Fiat has inherent value because it's overwhelmingly the path of least resistance to do monetary transactions in for any individual or corporation. Using Bitcoin as money in any country would be much harder in practice than using the legal tender of that country because if you were a business, A) you'd still have to do your accounting in the legal tender, B) pay your taxes in the legal tender and C) you'd have to accept it if a customer did not pay and you had to have the money collected and the customer offered the legal tender because if you insisted on getting Bitcoin as the repayment of that debt, the non-paying customer could simply refuse to pay. You'd have no legal recourse. That's what legal tender laws mean.

Fiat has inherent value because it's overwhelmingly the path of least resistance to do monetary transactions in for any individual or corporation.

Ya I know what you mean.. I'm not sure that gives it inherent value though.
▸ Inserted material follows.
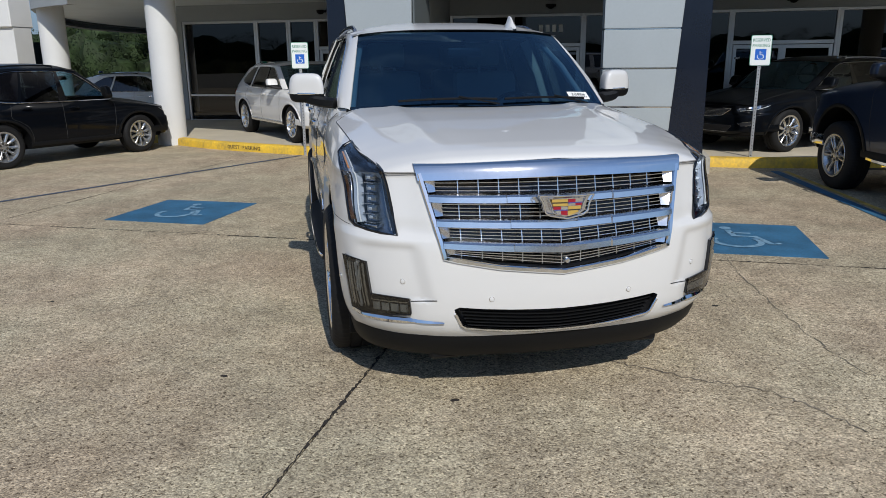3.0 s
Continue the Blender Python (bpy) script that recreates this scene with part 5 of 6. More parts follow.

That gives it practical utility for as long as we perceive it as legal tender.

The difference I think is that the mathematical discovery called Bitcoin inherently is valuable-- the world is better off and benefiting because we have this math of how to pass information back and forth without anyone controlling it.

Fiat essentially depends on perception, and then fades whenever that changes. With Bitcoin it's kind of the opposite-- It fundamentally is a thing that's valuable for the world, which over time dictates people to perceive it to have value.

So ya, there are obstacles and difficulties to using Bitcoin right now. But those would all stop whenever perception changed and Bitcoin was the ubiquitous/legal thing.

(We probably think pretty much the same. Just depends what "inherent value" means exactly.)

Good points. I do think Bitcoin's value proposition is stronger because of its decentralized protocol and a hard cap on the maximum number of tokens.